Problema: A decisão é questionável por não haver extrema urgência ou perigo de grave lesão para a concessão de liminar. Mello a fundamentou em julgamento ainda não concluído, no qual a maioria do STF se manifestou com o entendimento de proibir a permanência de réu na linha sucessória da presidência da República. Além disso, Renan Calheiros está em fim de mandato na Presidência do Senado e é remota a chance dele assumir a Presidência da República.
Dia 5 – Renan se recusa a assinar notificação de afastamento.
Problema: O senador vai para o enfrentamento, em desrespeito à ordem judicial – comportamento avesso ao que se espera de um dirigente de poder. Por mais que a decisão fosse injusta, jamais caberia a Calheiros a decisão de a desobedecer. O correto seria aguardar o julgamento do recurso.
Dia 6 – A Mesa do Senado se recusa a afastar Renan Calheiros da presidência da casa legislativa.
Problema: Os integrantes da Mesa desobedecem a decisão judicial que pede o afastamento de Renan Calheiros, em mais um episódio de embate entre Legislativo e Judiciário.
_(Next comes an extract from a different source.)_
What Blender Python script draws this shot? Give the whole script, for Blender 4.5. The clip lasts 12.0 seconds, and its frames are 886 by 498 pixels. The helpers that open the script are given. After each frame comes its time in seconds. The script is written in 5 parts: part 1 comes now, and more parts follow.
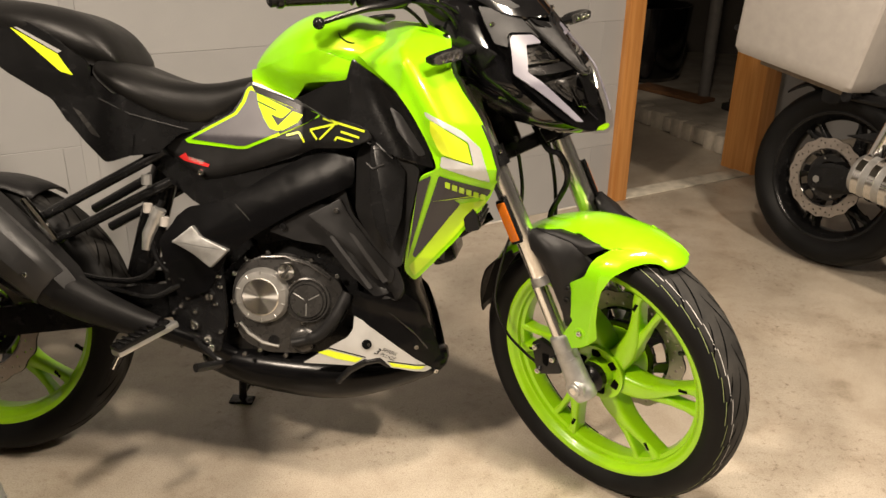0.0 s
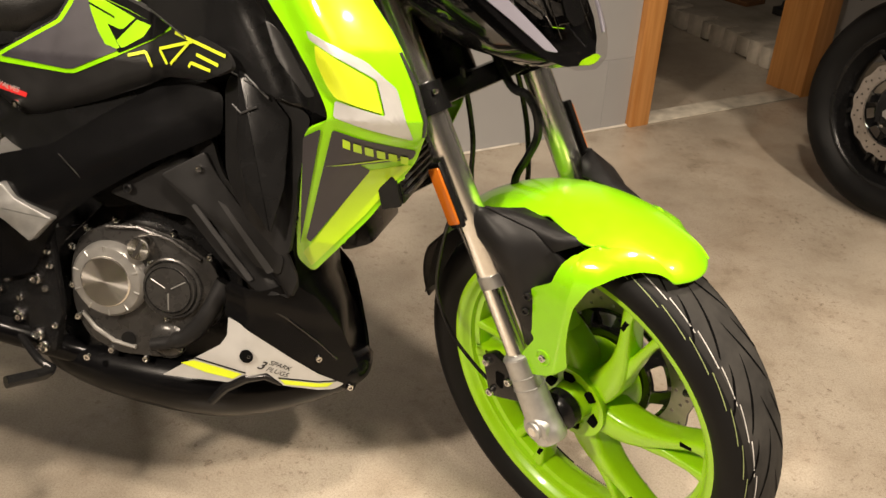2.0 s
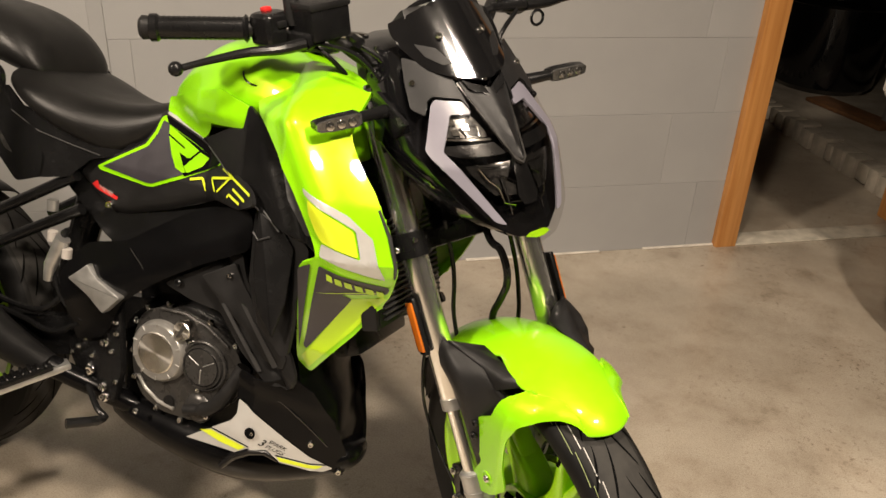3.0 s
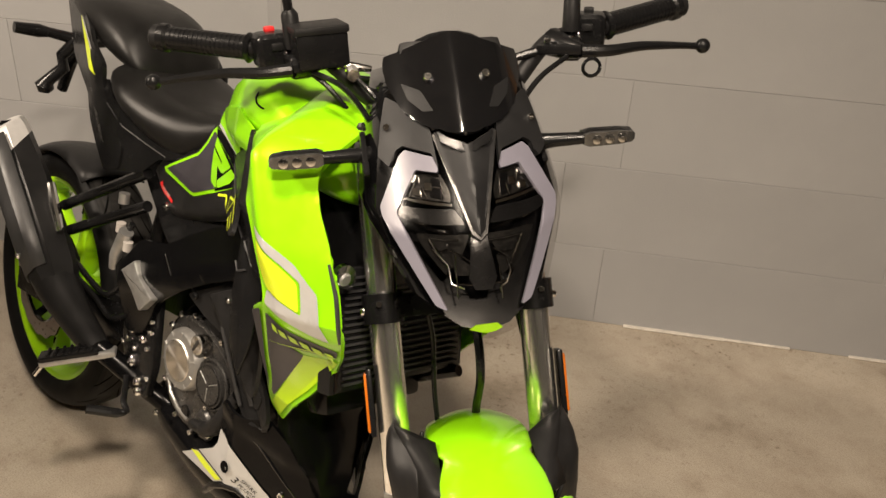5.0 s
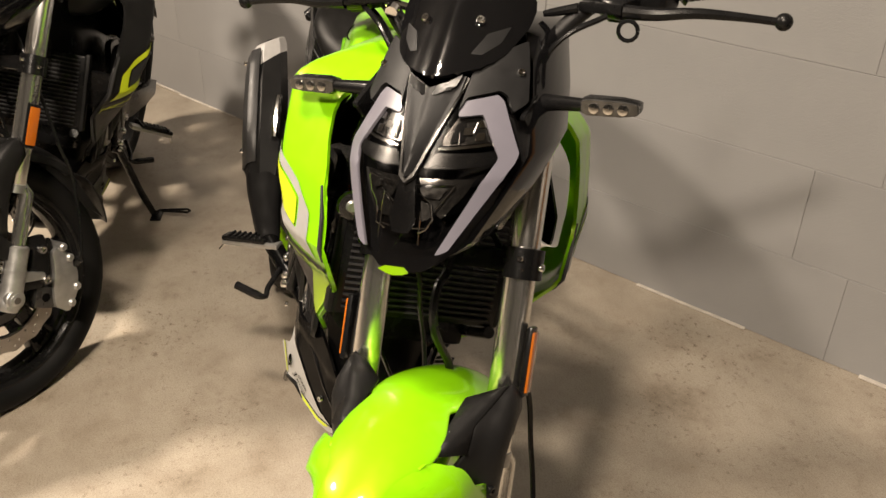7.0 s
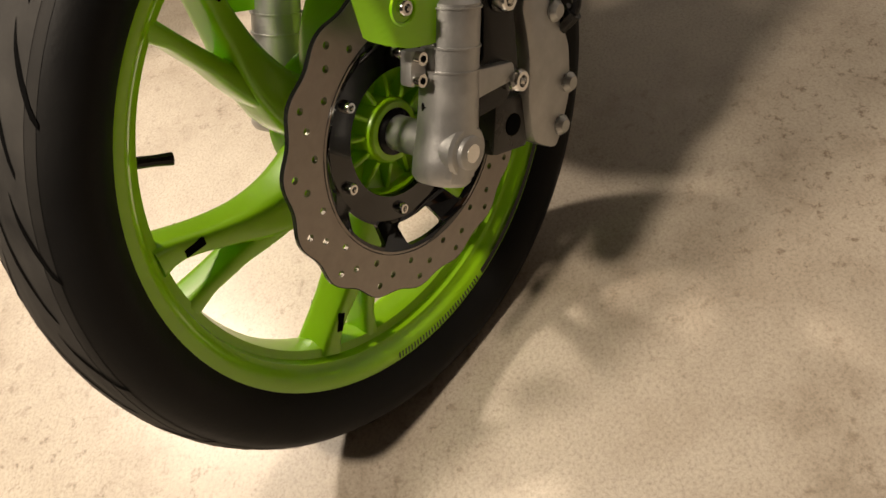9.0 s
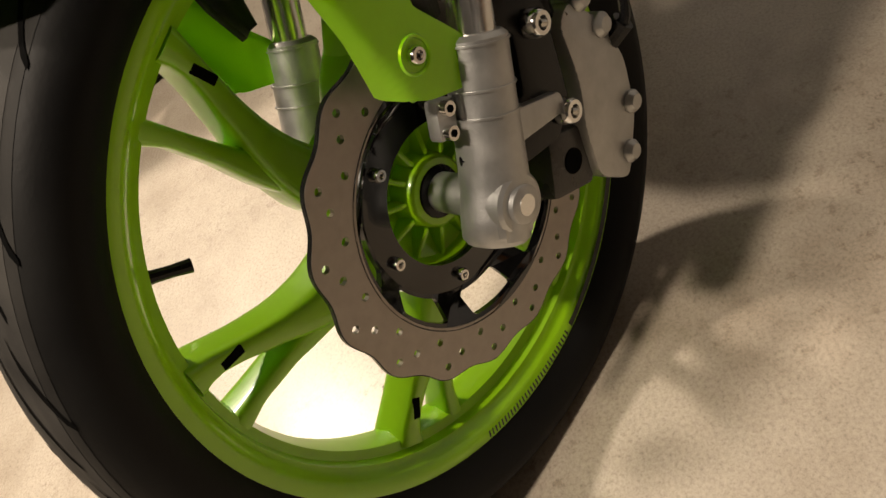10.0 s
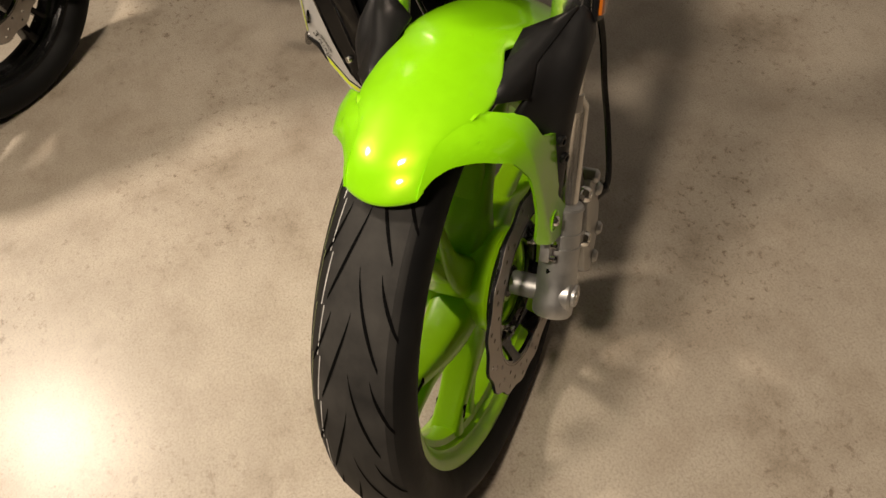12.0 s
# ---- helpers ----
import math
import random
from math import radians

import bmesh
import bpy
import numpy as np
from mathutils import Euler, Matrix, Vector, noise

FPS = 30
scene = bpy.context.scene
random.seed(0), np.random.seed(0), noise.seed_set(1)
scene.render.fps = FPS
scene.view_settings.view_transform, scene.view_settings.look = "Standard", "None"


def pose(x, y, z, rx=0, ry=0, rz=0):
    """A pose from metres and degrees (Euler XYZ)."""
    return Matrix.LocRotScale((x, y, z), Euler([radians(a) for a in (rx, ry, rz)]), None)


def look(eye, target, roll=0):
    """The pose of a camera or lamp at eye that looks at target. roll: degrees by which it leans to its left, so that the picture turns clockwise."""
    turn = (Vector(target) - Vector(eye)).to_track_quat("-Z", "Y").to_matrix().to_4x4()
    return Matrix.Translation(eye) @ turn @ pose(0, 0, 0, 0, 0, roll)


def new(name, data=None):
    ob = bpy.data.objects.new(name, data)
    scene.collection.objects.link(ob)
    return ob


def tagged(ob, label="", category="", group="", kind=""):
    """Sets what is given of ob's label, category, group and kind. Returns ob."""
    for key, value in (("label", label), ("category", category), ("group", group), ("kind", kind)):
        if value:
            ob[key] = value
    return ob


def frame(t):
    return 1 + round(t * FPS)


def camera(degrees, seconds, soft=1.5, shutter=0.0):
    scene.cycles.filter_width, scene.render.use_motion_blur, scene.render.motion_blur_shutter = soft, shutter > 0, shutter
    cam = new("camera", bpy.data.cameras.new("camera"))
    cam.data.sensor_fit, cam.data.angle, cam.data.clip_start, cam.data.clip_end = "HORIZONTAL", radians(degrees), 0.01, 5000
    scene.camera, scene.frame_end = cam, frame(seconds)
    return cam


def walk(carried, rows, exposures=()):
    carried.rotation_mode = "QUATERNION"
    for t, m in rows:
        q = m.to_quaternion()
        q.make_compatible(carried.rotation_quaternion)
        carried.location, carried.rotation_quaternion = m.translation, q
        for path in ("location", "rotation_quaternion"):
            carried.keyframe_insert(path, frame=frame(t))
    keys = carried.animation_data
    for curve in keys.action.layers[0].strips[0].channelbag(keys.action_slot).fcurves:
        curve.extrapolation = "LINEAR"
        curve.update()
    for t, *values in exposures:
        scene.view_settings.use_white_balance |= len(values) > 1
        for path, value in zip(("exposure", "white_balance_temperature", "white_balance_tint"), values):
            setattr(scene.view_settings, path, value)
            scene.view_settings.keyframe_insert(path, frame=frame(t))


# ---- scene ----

Mais uma vez, por mais que se entendesse que a liminar estava equivocada, jamais a Mesa do Senado poderia recusar de cumpri-la. Além de violar de forma grave a ordem constitucional transmite a mensagem para a sociedade de que políticos eleitos estão acima da lei.
Dia 7 – Por seis votos a três, o STF mantém Renan na chefia do Senado. O episódio é visto como uma vitória de Renan Calheiros. Para parte da opinião pública, independentemente de erro ou acerto da decisão do pleno do Supremo, a corte sai com a imagem arranhada.
Dia 8 – Em contradição com o próprio comportamento, e após vencer a queda de braço no STF, Renan afirma que decisão judicial é para se cumprir.